## [Problem requirements]
Restate all the material verbatim, except for the pictures.
==*==
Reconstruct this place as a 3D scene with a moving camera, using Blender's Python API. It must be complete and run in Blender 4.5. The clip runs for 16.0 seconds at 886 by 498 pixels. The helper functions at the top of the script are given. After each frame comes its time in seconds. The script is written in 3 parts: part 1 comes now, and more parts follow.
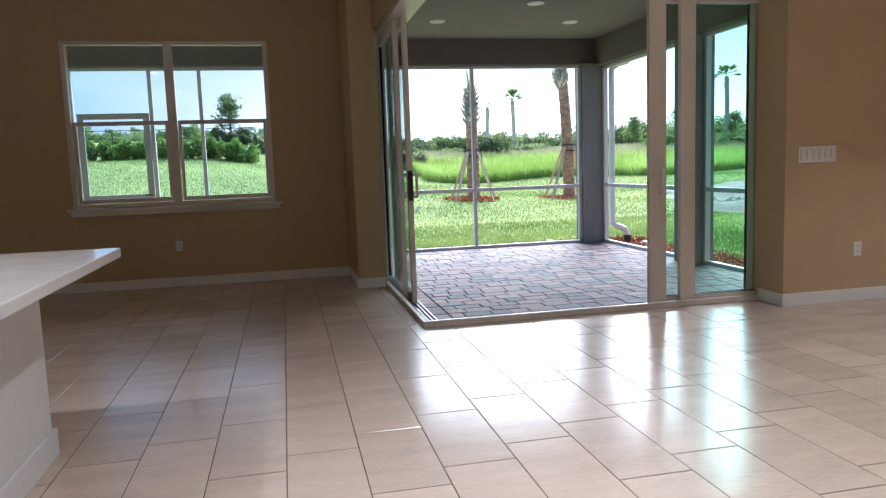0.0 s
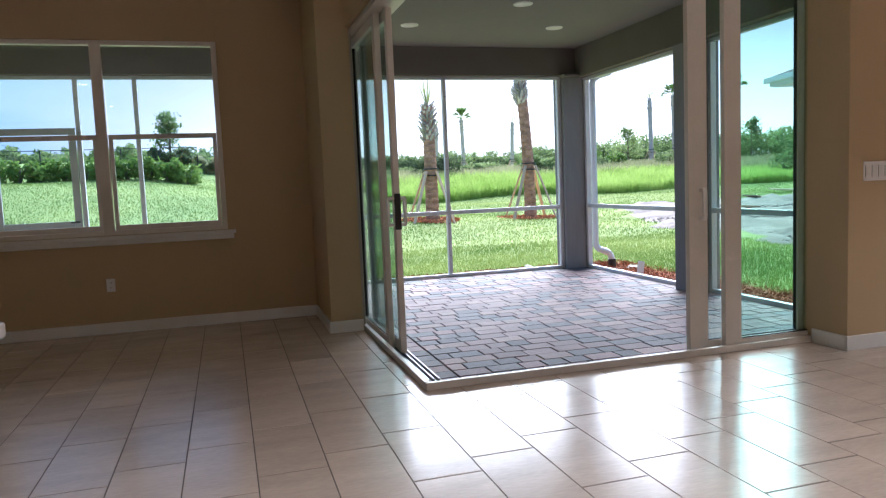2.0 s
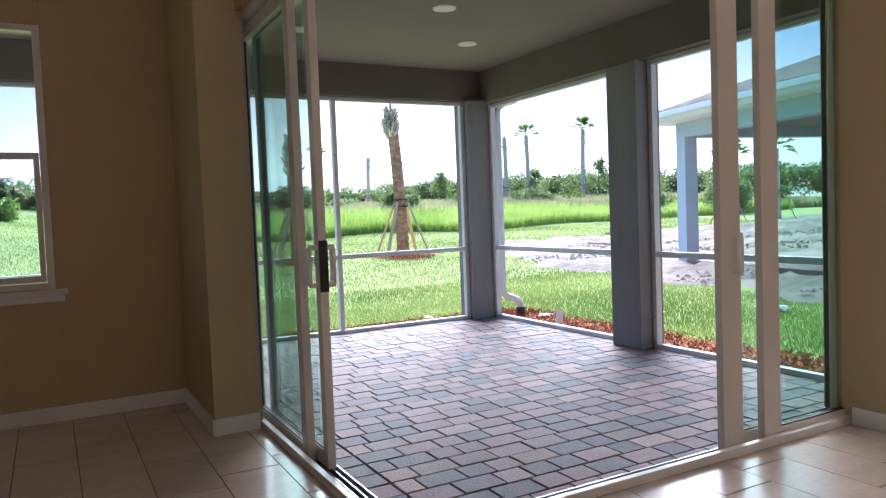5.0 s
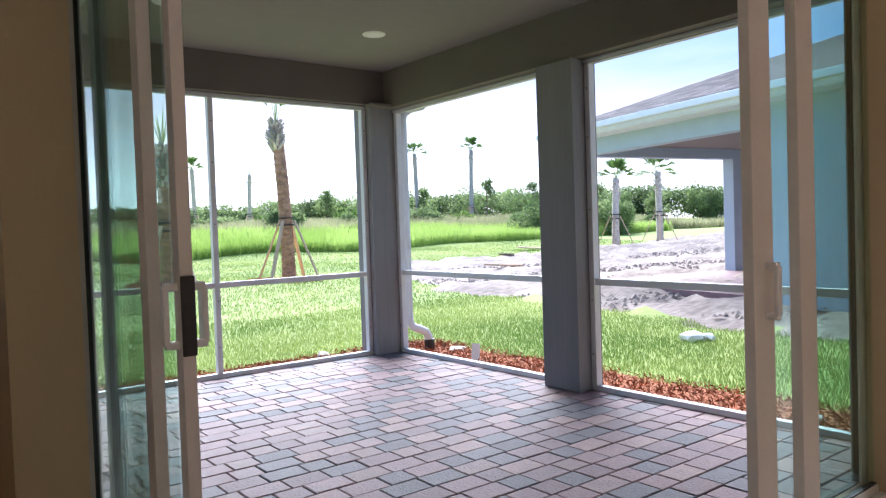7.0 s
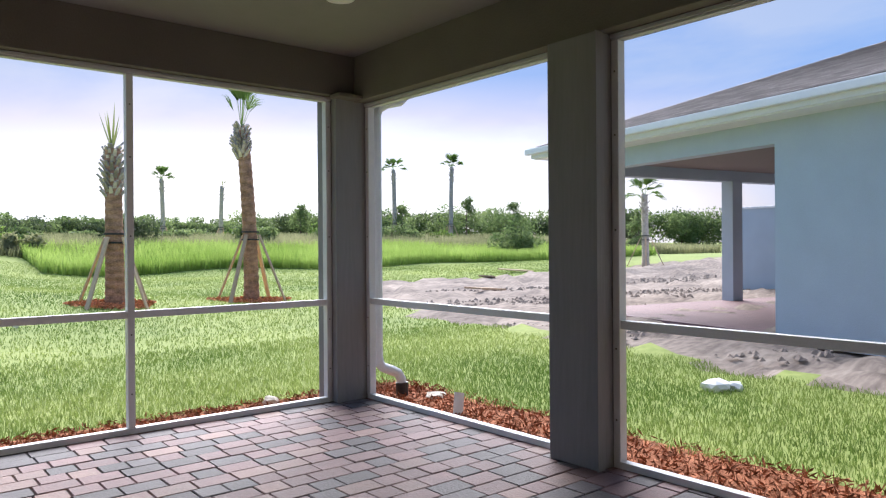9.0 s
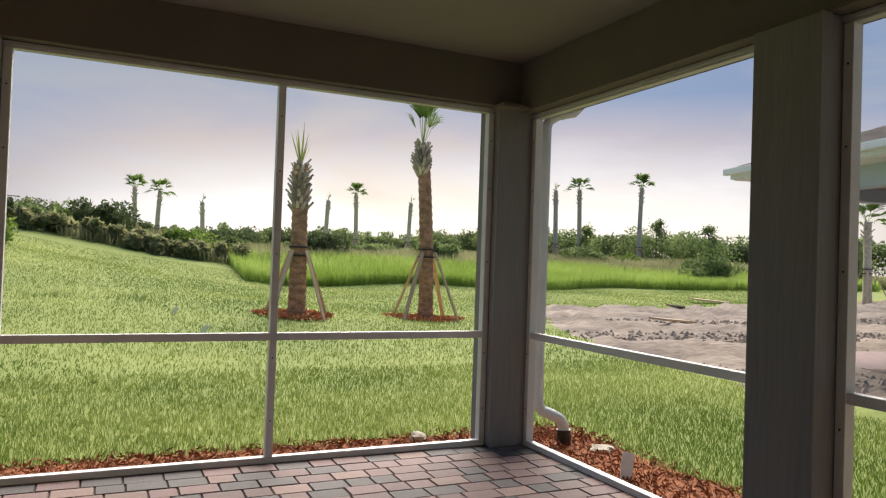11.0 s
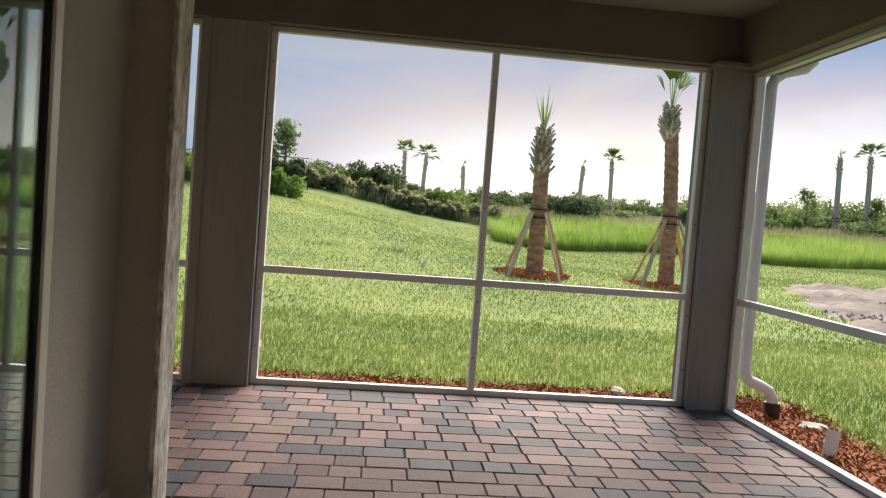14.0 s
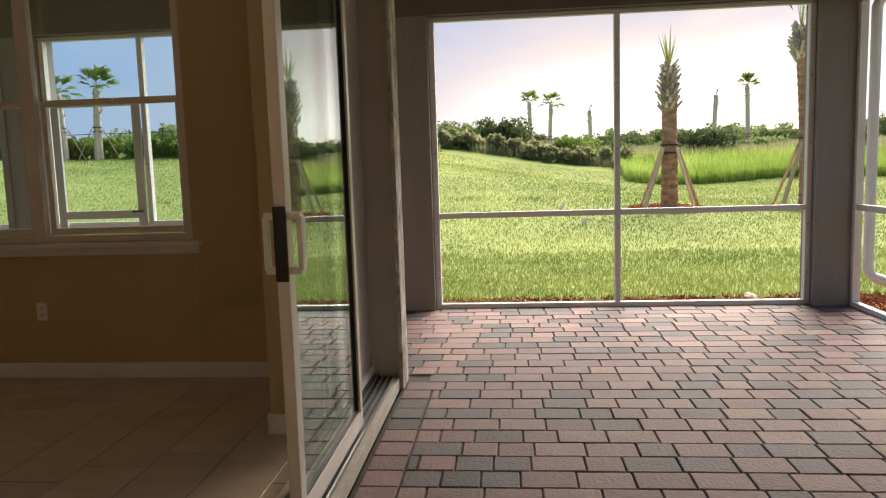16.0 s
==*==
## [Complete output]
Reconstruct this place as a 3D scene with a moving camera, using Blender's Python API. It must be complete and run in Blender 4.5. The clip runs for 16.0 seconds at 886 by 498 pixels. The helper functions at the top of the script are given. After each frame comes its time in seconds. The script is written in 3 parts: part 1 comes now, and more parts follow.
0.0 s
2.0 s
5.0 s
7.0 s
9.0 s
11.0 s
14.0 s
16.0 s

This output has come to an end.